Keep duplicate values in Power Query to run Pivot Table

Copper Contributor

Hi all,

 

In the last month I have run an automated report to keep track on some performance analysis.

I'm using Power Query in order to to get data automatically from two different sources. The two queries are:

- A: it includes the name of the product, the SKU of the product, the category code and the sale date

- B: it includes the name of the product, the SKU of the product, the category code, the sale date, the quantity sold and the revenue

 

Through Power Pivot I then organize my data into a pivot table that - by filtering by date or category - gives me the all the info I need.

 

The problem I need help for occurs when a line appears more than one time in my A query (all the values are the same despite the date). In fact, in these cases, when I try to update my query and run my pivot table, the error message "the column contains a duplicate value and this is not allowed for columns on the one side of many to one relationship or for columns that are used as the primary key of a table" pops up.

 

Just to sum up, at the end, I would like to have multiple lines with the same value in pivot, in case a specific products has been sold in different days.

 

Thank you all in advance!

 

Best,


Lorenzo

 

 

 

2 Replies

@LorenzoMolteni 

Lorenzo,

 

It's not clear what is the relationship between tables A and B. In table A you have products attributes (SKU, name, category), it's not clear why do you keep the date here.

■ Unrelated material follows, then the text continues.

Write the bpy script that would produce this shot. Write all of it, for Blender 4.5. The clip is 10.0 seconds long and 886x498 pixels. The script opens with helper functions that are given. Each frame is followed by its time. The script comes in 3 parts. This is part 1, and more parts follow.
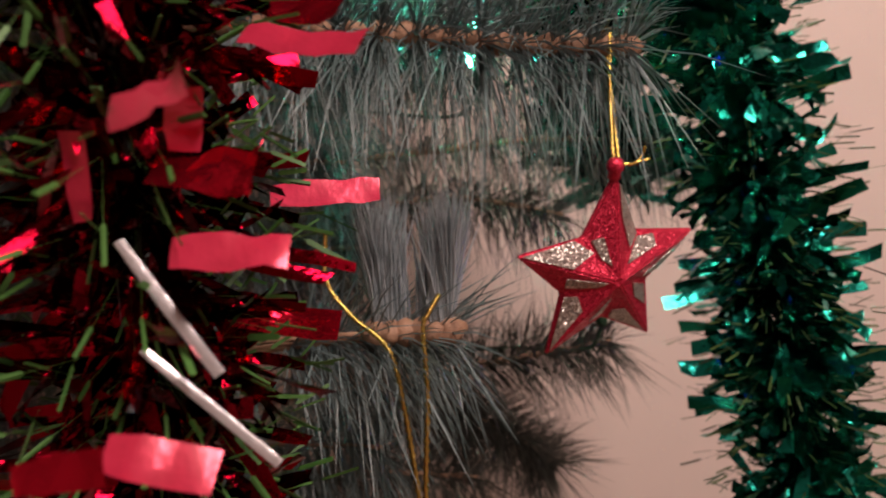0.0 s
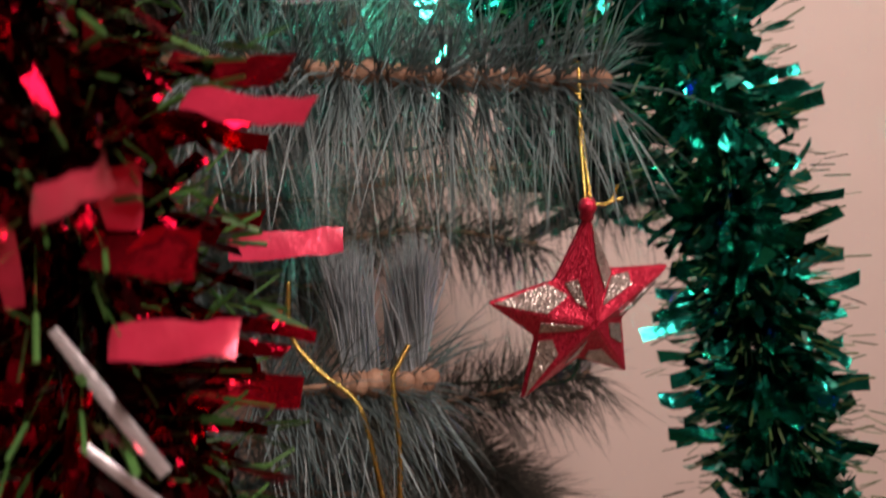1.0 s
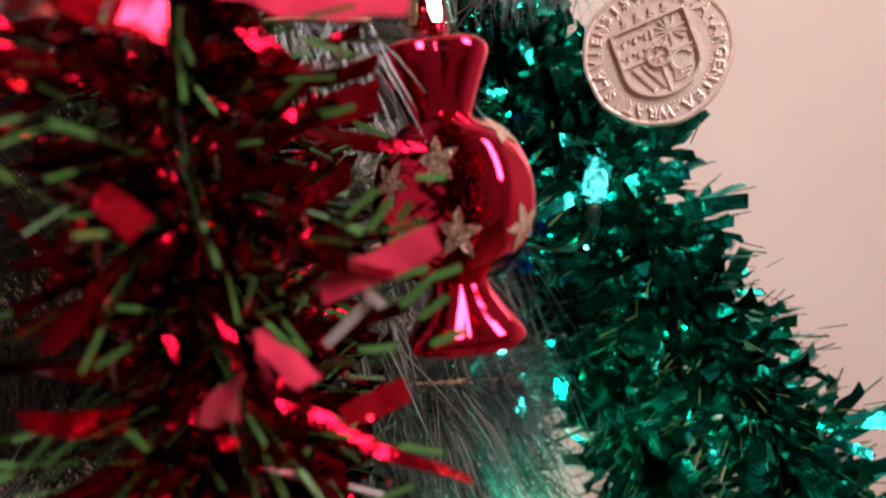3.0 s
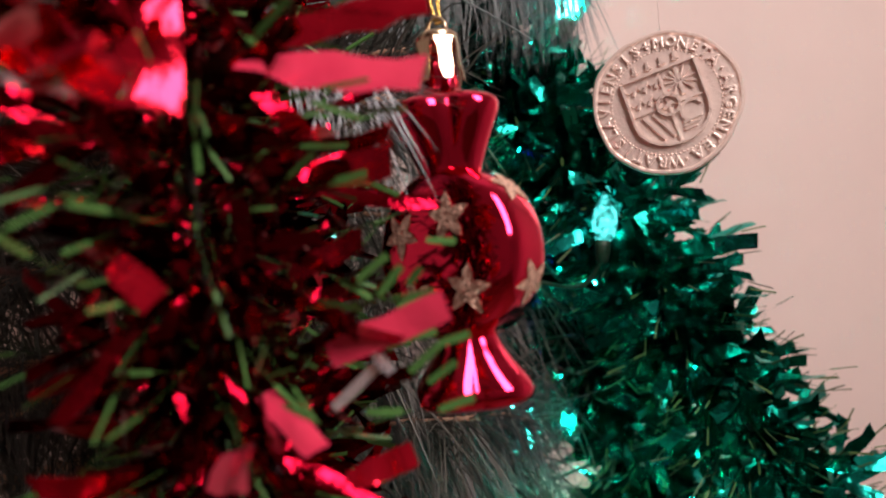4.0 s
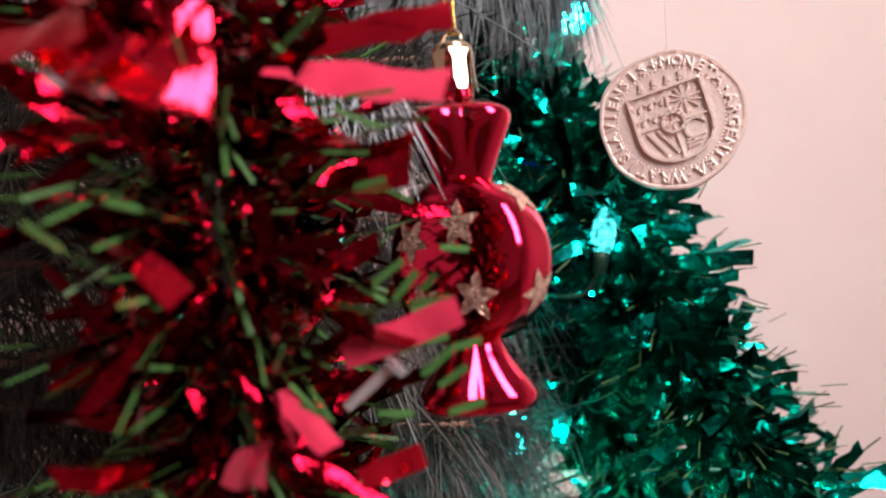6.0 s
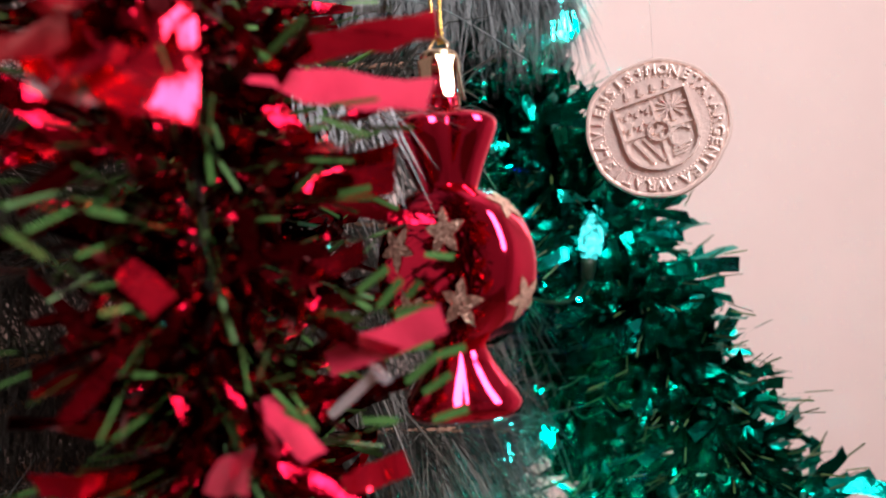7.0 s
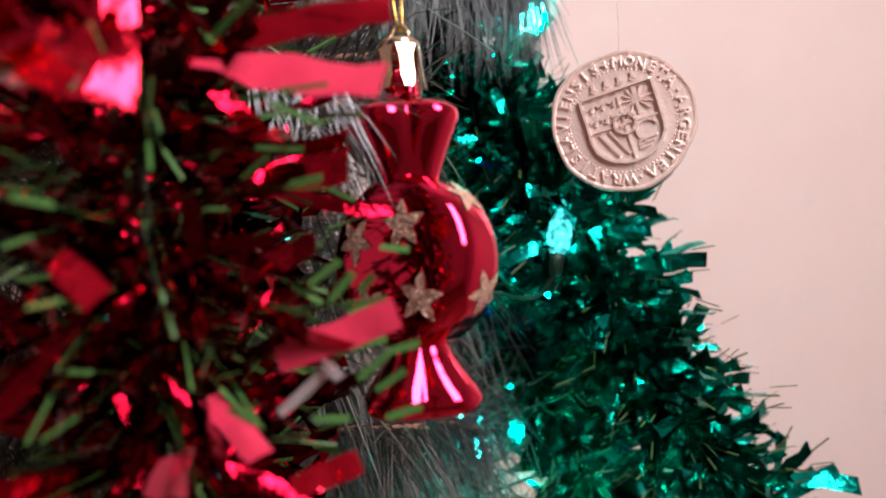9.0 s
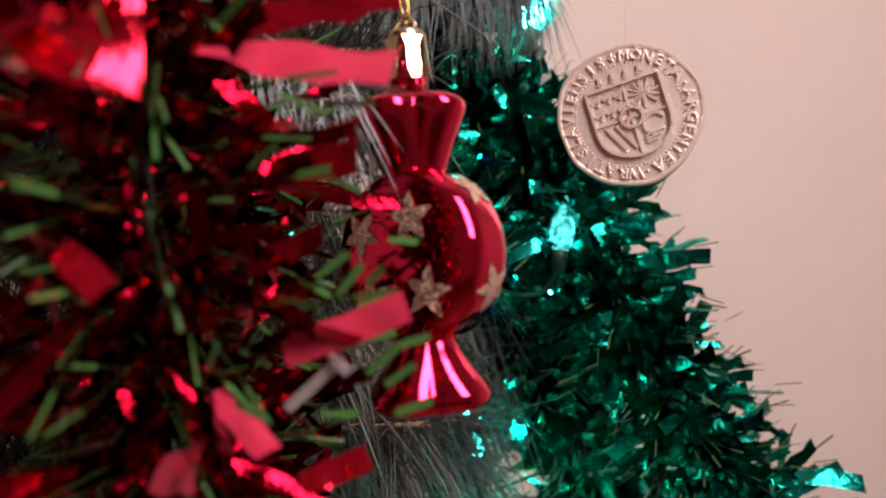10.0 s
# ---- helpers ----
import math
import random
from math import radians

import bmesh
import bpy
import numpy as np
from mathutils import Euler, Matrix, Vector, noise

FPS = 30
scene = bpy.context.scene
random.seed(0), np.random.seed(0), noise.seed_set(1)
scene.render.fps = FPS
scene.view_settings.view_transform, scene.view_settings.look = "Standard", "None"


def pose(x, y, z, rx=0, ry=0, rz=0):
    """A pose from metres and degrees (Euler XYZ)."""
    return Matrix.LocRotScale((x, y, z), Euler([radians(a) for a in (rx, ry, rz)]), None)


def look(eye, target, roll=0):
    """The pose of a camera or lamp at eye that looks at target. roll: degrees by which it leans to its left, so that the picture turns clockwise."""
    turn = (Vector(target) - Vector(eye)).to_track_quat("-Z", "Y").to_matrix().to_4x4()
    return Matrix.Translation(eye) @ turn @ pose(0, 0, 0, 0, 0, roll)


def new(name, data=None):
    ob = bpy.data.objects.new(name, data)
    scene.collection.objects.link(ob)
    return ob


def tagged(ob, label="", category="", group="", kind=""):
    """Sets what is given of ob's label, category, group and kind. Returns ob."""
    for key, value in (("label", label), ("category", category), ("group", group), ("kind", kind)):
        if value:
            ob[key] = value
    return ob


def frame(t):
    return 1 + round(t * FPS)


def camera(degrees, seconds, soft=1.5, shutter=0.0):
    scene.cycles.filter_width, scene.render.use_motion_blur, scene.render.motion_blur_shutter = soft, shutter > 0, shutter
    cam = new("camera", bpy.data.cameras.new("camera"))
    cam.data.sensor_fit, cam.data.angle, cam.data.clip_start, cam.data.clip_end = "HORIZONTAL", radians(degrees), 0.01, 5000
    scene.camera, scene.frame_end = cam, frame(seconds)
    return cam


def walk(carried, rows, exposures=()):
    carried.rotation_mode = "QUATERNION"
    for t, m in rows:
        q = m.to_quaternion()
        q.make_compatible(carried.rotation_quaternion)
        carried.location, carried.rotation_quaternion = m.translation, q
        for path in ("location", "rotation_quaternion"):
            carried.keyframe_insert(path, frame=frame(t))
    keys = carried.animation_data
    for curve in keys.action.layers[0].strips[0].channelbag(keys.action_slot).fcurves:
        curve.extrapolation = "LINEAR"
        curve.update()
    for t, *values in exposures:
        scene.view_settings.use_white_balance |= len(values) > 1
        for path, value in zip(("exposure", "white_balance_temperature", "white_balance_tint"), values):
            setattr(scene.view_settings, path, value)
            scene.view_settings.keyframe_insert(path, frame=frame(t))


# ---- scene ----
cam = camera(61.6, 10.0, soft=1.8, shutter=0.5)
METRES, EYE, TILT, LEAN, TURN = 0.3, 1.0, 0.0, 0.0, 0.0
ROWS = [
    (0.0, 0.0, 0.0, 0.0, -0.0, 0.0, 0.0),
    (0.5, 0.0164, 0.0328, 0.0094, -1.0, 0.39, 0.87),
    (1.0, 0.0167, 0.037, 0.0604, -1.52, 0.06, 1.52),
    (1.5, 0.0231, 0.0148, 0.266, -0.86, 0.7, 4.96),
    (2.0, -0.026, -0.0215, 0.5232, -0.81, 1.15, 4.98),
    (2.5, -0.1258, -0.0152, 0.722, -2.58, 1.27, 5.66),
    (3.0, -0.1489, 0.0206, 0.7942, -2.53, 2.37, 5.74),
    (4.5, -0.1458, 0.0132, 0.8267, -1.57, 3.76, 4.34),
    (5.0, -0.1508, 0.0163, 0.8235, -1.72, 3.75, 3.67),
    (5.5, -0.1629, 0.0073, 0.8252, -2.32, 3.91, 3.38),
    (7.0, -0.1588, -0.0003, 0.8281, -3.46, 4.38, 3.09),
    (7.5, -0.1541, -0.0025, 0.8307, -4.18, 4.5, 2.99),
    (8.0, -0.15, 0.0028, 0.8305, -4.69, 4.41, 2.92),
    (8.5, -0.1465, 0.0114, 0.827, -5.07, 4.16, 2.89),
    (9.0, -0.1444, 0.0143, 0.8264, -5.36, 3.95, 3.02),
    (9.5, -0.1509, 0.0149, 0.8266, -5.83, 3.95, 3.03),
    (10.0, -0.1521, 0.0243, 0.8227, -5.59, 3.91, 3.07),
]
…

In table B there are product SKU, date of sale, qty and cost. Why do you repeat category, name and code here?

 

If remove extra data you may build one to many relationship between A and B ( so called dim table and fact table).

 

In addition you need one more table, Calendar, which could be built automatically within Power Pivot, but better to generate by another query. It will be one to many with table B.

 

With that model it shall be no conflicts with reporting PivotTables.

@Sergei Baklan 

Hi Sergei,

 

Thanks for your reply.

 

I agree on removing unnecessary data from table B. Regarding to the date included in table A, I was not clear on that. So basically, on table A I have the go live date of a specific product and on table B the selling date of that same product (at the end of my analysis it would be ideal to only show sales coming from the same day the product was put online, but that can be done filtering in excel as well). The problem is another one: in fact, since sometimes a product may be put online on day 1, for example, and then again on day 15, my query is only able to process if removing duplicate SKUs. Because of this I'm not able to run performances analysis both for day 1 and 15 but only for day 1 because "the table contains a duplicate value and this is not allowed for columns on the one side of a many-to-one relationship or for columns that are used as the primary key of a table" and so I have to exclude the duplicate SKUs from the second go live date. 

 

Can you please advise on how can I manage this relationship on power query in order to solve this problem?

 

Thank you in advance!

 

Best,


Lorenzo